* start *

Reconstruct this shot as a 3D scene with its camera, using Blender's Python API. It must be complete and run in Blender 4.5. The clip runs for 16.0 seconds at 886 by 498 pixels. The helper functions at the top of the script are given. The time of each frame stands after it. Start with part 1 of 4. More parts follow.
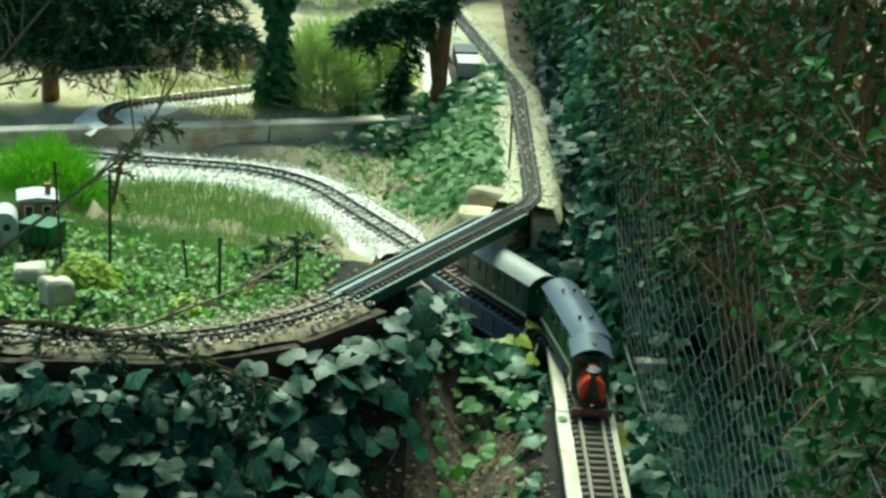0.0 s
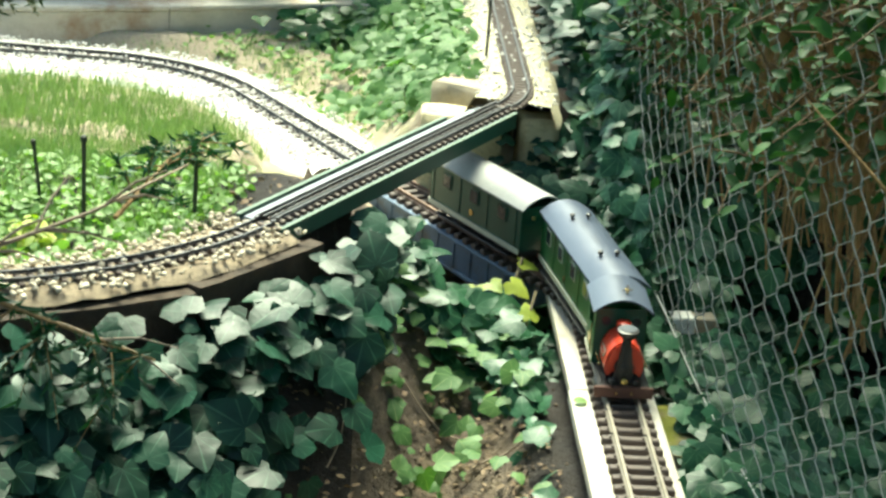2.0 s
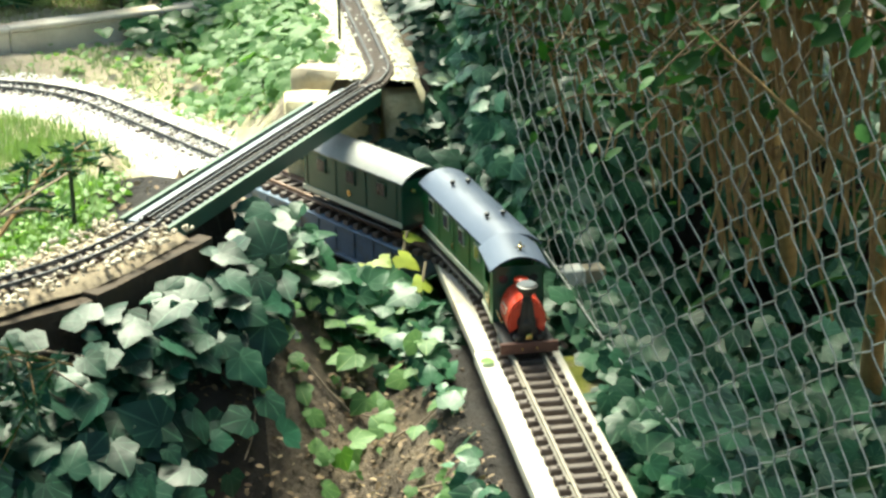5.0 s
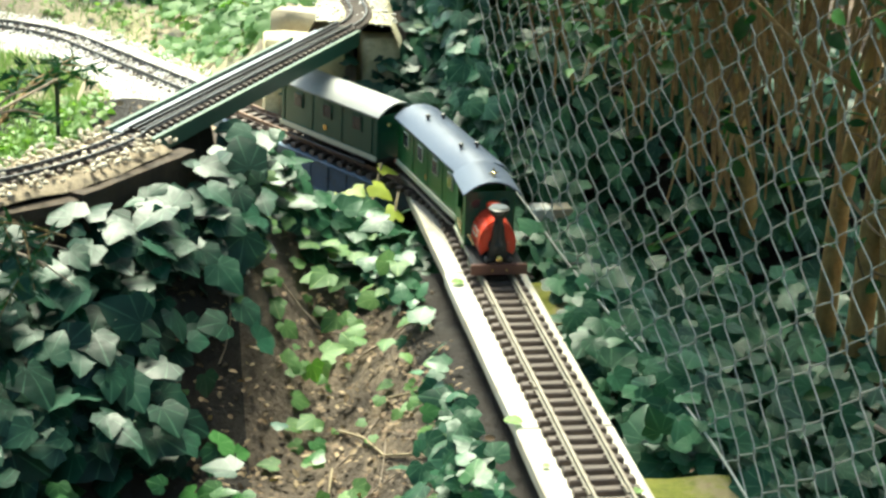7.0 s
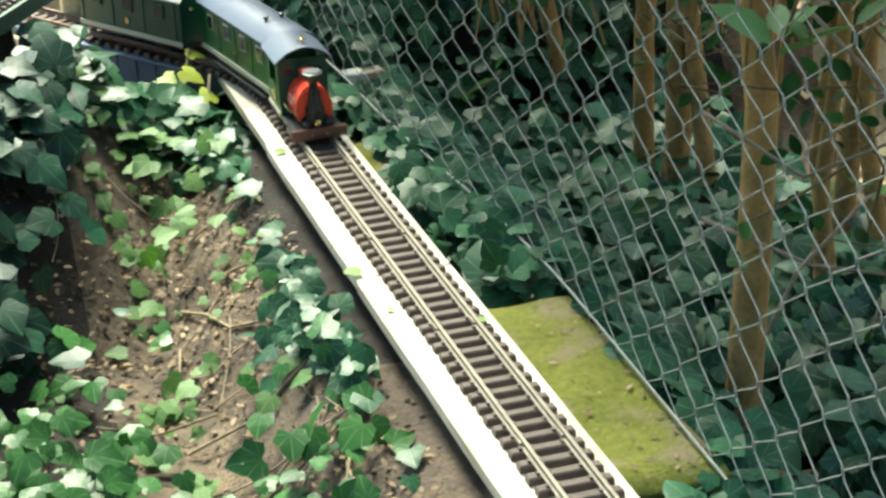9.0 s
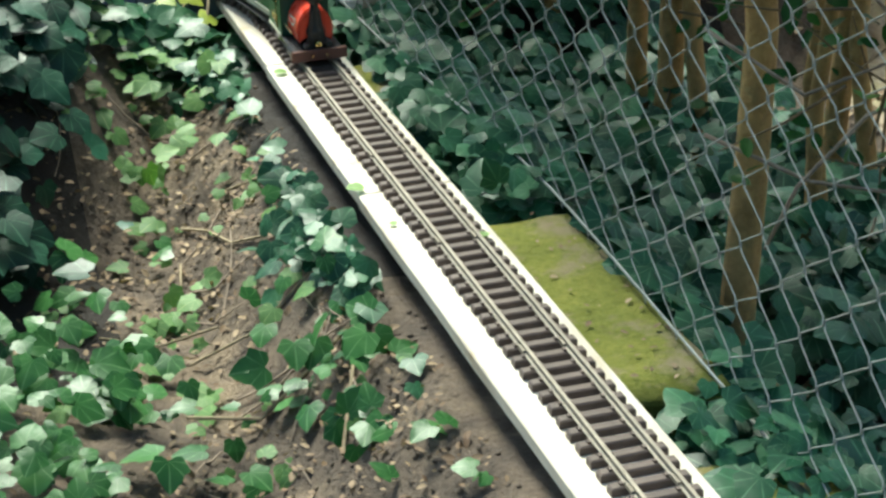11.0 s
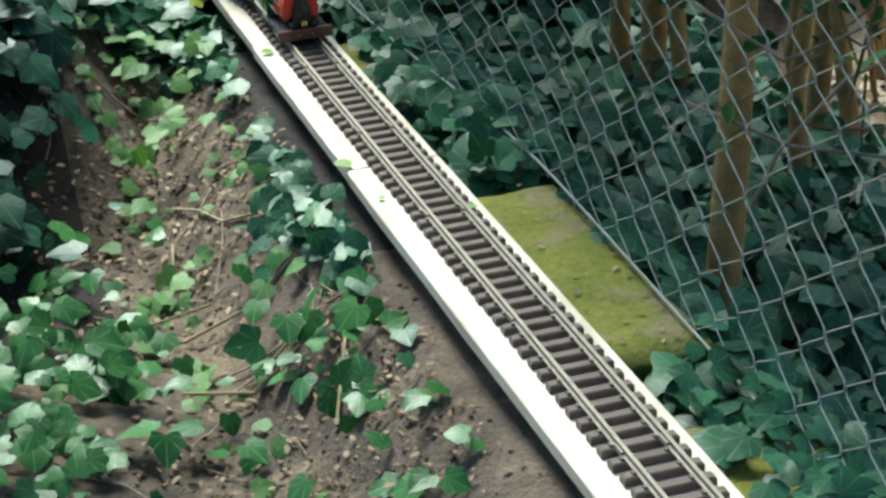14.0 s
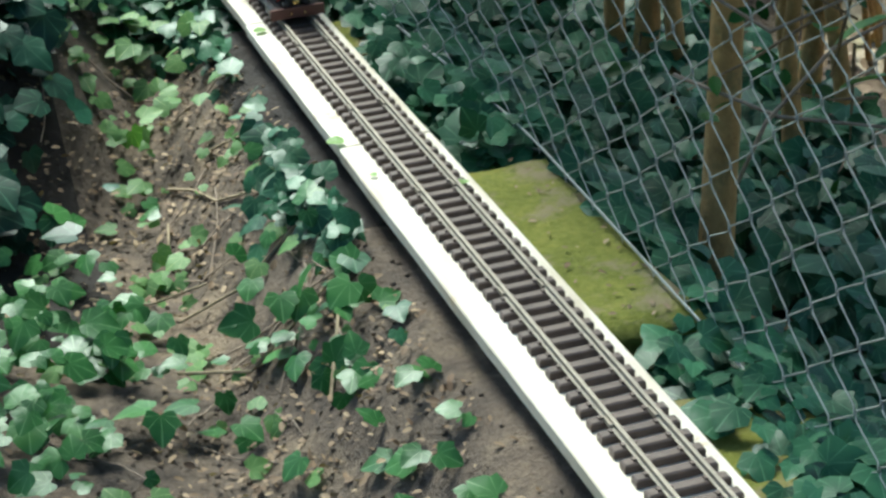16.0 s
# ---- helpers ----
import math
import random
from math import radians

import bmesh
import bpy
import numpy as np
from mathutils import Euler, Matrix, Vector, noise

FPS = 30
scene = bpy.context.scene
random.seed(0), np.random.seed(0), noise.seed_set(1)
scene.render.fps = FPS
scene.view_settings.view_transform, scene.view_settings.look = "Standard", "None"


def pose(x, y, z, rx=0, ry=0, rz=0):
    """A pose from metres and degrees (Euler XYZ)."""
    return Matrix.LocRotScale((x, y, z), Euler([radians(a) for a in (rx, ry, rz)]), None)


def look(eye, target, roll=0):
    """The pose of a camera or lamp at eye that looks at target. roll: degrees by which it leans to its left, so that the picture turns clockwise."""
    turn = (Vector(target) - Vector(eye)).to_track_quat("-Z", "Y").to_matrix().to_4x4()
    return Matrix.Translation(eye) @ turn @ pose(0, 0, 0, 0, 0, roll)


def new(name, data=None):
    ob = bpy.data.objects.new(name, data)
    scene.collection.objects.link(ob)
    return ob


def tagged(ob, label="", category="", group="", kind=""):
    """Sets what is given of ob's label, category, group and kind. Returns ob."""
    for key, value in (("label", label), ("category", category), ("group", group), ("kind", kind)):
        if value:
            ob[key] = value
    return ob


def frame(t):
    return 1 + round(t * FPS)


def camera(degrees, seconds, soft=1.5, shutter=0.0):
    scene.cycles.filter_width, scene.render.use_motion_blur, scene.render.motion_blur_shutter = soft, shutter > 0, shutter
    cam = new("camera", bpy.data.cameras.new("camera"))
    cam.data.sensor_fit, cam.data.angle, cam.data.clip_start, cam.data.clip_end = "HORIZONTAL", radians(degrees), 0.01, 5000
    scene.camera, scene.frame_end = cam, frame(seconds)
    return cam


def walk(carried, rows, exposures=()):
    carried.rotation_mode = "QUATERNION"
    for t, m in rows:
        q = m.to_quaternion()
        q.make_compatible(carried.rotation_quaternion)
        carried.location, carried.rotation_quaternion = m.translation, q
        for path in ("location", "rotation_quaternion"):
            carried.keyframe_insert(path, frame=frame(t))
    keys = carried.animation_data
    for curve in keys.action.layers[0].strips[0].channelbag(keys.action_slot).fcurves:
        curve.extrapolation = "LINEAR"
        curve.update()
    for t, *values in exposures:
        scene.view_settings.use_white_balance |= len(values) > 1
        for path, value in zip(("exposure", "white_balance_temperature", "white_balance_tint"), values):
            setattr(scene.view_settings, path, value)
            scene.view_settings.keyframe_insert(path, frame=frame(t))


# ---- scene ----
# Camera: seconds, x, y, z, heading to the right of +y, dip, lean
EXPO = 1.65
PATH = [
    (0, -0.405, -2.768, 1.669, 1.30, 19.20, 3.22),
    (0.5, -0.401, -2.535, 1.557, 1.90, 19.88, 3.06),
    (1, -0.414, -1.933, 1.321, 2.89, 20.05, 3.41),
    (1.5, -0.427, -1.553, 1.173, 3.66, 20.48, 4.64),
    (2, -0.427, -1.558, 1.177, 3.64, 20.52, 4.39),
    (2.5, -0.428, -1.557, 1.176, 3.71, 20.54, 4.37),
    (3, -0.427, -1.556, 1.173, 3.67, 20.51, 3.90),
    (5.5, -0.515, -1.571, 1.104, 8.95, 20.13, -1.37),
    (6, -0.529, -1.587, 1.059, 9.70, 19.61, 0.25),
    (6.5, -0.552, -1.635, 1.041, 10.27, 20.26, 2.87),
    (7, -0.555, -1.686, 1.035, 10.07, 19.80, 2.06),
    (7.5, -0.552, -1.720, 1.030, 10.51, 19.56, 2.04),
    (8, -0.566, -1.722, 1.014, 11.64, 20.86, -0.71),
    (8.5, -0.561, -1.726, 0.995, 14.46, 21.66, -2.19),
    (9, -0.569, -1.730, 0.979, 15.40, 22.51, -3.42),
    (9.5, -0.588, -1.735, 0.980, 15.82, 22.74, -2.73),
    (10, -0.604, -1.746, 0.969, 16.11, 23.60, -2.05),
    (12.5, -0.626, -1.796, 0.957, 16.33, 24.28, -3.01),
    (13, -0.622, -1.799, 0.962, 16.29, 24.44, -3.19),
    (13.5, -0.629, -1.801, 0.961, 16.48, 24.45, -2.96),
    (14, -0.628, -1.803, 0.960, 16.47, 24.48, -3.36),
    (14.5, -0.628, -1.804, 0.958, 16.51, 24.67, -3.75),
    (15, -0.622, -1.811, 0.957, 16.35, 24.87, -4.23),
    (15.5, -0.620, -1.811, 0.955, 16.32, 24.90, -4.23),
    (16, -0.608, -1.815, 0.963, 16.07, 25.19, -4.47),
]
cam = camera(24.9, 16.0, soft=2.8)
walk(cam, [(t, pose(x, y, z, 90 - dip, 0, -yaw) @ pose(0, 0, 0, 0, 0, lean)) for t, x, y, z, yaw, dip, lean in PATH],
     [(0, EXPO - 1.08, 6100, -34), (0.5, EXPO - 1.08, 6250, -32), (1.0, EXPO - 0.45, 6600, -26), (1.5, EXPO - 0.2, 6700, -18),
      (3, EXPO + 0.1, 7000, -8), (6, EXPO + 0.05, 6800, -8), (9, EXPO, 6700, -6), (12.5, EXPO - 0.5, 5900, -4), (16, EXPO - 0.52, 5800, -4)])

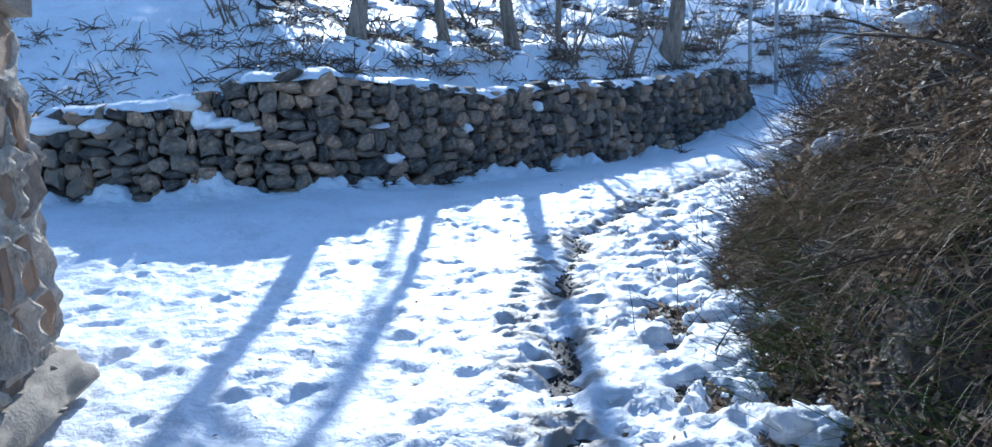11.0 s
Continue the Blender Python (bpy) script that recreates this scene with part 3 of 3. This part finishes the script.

* end *

YOUR GOAL: Every entry must be transcribed exactly. Pictures do not belong in the copy.

COMPLETE OUTPUT:
Reconstruct this shot as a 3D scene with its camera, using Blender's Python API. It must be complete and run in Blender 4.5. The clip runs for 16.0 seconds at 886 by 498 pixels. The helper functions at the top of the script are given. The time of each frame stands after it. Start with part 1 of 4. More parts follow.
0.0 s
2.0 s
5.0 s
7.0 s
9.0 s
11.0 s
14.0 s
16.0 s
# ---- helpers ----
import math
import random
from math import radians

import bmesh
import bpy
import numpy as np
from mathutils import Euler, Matrix, Vector, noise

FPS = 30
scene = bpy.context.scene
random.seed(0), np.random.seed(0), noise.seed_set(1)
scene.render.fps = FPS
scene.view_settings.view_transform, scene.view_settings.look = "Standard", "None"


def pose(x, y, z, rx=0, ry=0, rz=0):
    """A pose from metres and degrees (Euler XYZ)."""
    return Matrix.LocRotScale((x, y, z), Euler([radians(a) for a in (rx, ry, rz)]), None)


def look(eye, target, roll=0):
    """The pose of a camera or lamp at eye that looks at target. roll: degrees by which it leans to its left, so that the picture turns clockwise."""
    turn = (Vector(target) - Vector(eye)).to_track_quat("-Z", "Y").to_matrix().to_4x4()
    return Matrix.Translation(eye) @ turn @ pose(0, 0, 0, 0, 0, roll)


def new(name, data=None):
    ob = bpy.data.objects.new(name, data)
    scene.collection.objects.link(ob)
    return ob


def tagged(ob, label="", category="", group="", kind=""):
    """Sets what is given of ob's label, category, group and kind. Returns ob."""
    for key, value in (("label", label), ("category", category), ("group", group), ("kind", kind)):
        if value:
            ob[key] = value
    return ob


def frame(t):
    return 1 + round(t * FPS)


def camera(degrees, seconds, soft=1.5, shutter=0.0):
    scene.cycles.filter_width, scene.render.use_motion_blur, scene.render.motion_blur_shutter = soft, shutter > 0, shutter
    cam = new("camera", bpy.data.cameras.new("camera"))
    cam.data.sensor_fit, cam.data.angle, cam.data.clip_start, cam.data.clip_end = "HORIZONTAL", radians(degrees), 0.01, 5000
    scene.camera, scene.frame_end = cam, frame(seconds)
    return cam


def walk(carried, rows, exposures=()):
    carried.rotation_mode = "QUATERNION"
    for t, m in rows:
        q = m.to_quaternion()
        q.make_compatible(carried.rotation_quaternion)
        carried.location, carried.rotation_quaternion = m.translation, q
        for path in ("location", "rotation_quaternion"):
            carried.keyframe_insert(path, frame=frame(t))
    keys = carried.animation_data
    for curve in keys.action.layers[0].strips[0].channelbag(keys.action_slot).fcurves:
        curve.extrapolation = "LINEAR"
        curve.update()
    for t, *values in exposures:
        scene.view_settings.use_white_balance |= len(values) > 1
        for path, value in zip(("exposure", "white_balance_temperature", "white_balance_tint"), values):
            setattr(scene.view_settings, path, value)
            scene.view_settings.keyframe_insert(path, frame=frame(t))


# ---- scene ----
# Camera: seconds, x, y, z, heading to the right of +y, dip, lean
EXPO = 1.65
PATH = [
    (0, -0.405, -2.768, 1.669, 1.30, 19.20, 3.22),
    (0.5, -0.401, -2.535, 1.557, 1.90, 19.88, 3.06),
    (1, -0.414, -1.933, 1.321, 2.89, 20.05, 3.41),
    (1.5, -0.427, -1.553, 1.173, 3.66, 20.48, 4.64),
    (2, -0.427, -1.558, 1.177, 3.64, 20.52, 4.39),
    (2.5, -0.428, -1.557, 1.176, 3.71, 20.54, 4.37),
    (3, -0.427, -1.556, 1.173, 3.67, 20.51, 3.90),
    (5.5, -0.515, -1.571, 1.104, 8.95, 20.13, -1.37),
    (6, -0.529, -1.587, 1.059, 9.70, 19.61, 0.25),
    (6.5, -0.552, -1.635, 1.041, 10.27, 20.26, 2.87),
    (7, -0.555, -1.686, 1.035, 10.07, 19.80, 2.06),
    (7.5, -0.552, -1.720, 1.030, 10.51, 19.56, 2.04),
    (8, -0.566, -1.722, 1.014, 11.64, 20.86, -0.71),
    (8.5, -0.561, -1.726, 0.995, 14.46, 21.66, -2.19),
    (9, -0.569, -1.730, 0.979, 15.40, 22.51, -3.42),
    (9.5, -0.588, -1.735, 0.980, 15.82, 22.74, -2.73),
    (10, -0.604, -1.746, 0.969, 16.11, 23.60, -2.05),
    (12.5, -0.626, -1.796, 0.957, 16.33, 24.28, -3.01),
    (13, -0.622, -1.799, 0.962, 16.29, 24.44, -3.19),
    (13.5, -0.629, -1.801, 0.961, 16.48, 24.45, -2.96),
    (14, -0.628, -1.803, 0.960, 16.47, 24.48, -3.36),
    (14.5, -0.628, -1.804, 0.958, 16.51, 24.67, -3.75),
    (15, -0.622, -1.811, 0.957, 16.35, 24.87, -4.23),
    (15.5, -0.620, -1.811, 0.955, 16.32, 24.90, -4.23),
    (16, -0.608, -1.815, 0.963, 16.07, 25.19, -4.47),
]
cam = camera(24.9, 16.0, soft=2.8)
walk(cam, [(t, pose(x, y, z, 90 - dip, 0, -yaw) @ pose(0, 0, 0, 0, 0, lean)) for t, x, y, z, yaw, dip, lean in PATH],
     [(0, EXPO - 1.08, 6100, -34), (0.5, EXPO - 1.08, 6250, -32), (1.0, EXPO - 0.45, 6600, -26), (1.5, EXPO - 0.2, 6700, -18),
      (3, EXPO + 0.1, 7000, -8), (6, EXPO + 0.05, 6800, -8), (9, EXPO, 6700, -6), (12.5, EXPO - 0.5, 5900, -4), (16, EXPO - 0.52, 5800, -4)])

11.0 s
Continue the Blender Python (bpy) script that recreates this scene with part 3 of 3. This part finishes the script.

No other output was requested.